Life is eternal and when after many centuries there is a being who attains and fulfils that life, it is his delight and glory to make that unconditioned life understood by those who have not yet attained.
Whether you call that being the World Teacher, the Buddha, the Christ or anything else, is not of importance. To give waters to the thirsty, to open the eyes of the blind, to call out the prisoners from their prison and to give light to those who sit in the shadow of their own creation, is the delight of the one who has attained. And whether the waters that shall quench that thirst are contained in a particular vessel or the voice of him who calls is sweet or musical is of very little importance. So long as there is the awakening desire within each one to answer, to take to their lips the waters that shall quench their thirst, to tear away the covering from their eyes, and to hear the cry in their prison -that is of value. Life is the fulfillment of all things, and in the freedom of that life is the attainment of Truth. And the individuals who have attained that life are life themselves. It is humanity that places a limitation on that life, and looks at that life through its limitations.
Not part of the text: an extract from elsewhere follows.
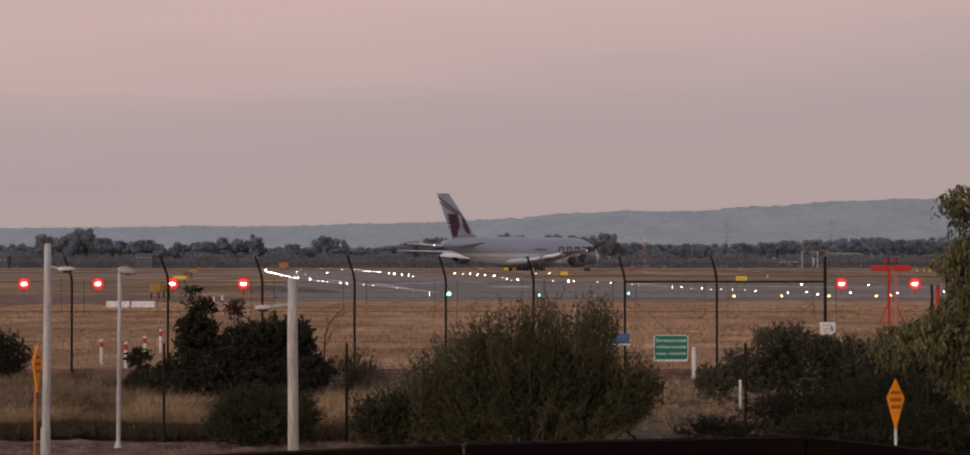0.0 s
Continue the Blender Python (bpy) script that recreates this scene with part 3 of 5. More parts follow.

This life which is the flower of humanity, which is the freedom of humanity, which is the attainment of humanity, which is the beginning and the end of humanity, this life which is the eternal Truth, cannot be described in words. This world has no words, it is and it is not. And from the point of view of limitation from which every one of you is looking, there cannot be an understanding of the immensity which is without limitation. When a being enters into that life, he is life, he is the flower of humanity. I hope I have made it as vague as possible because if I made it clear for you, I should have placed a limitation on truth, I should have betrayed truth.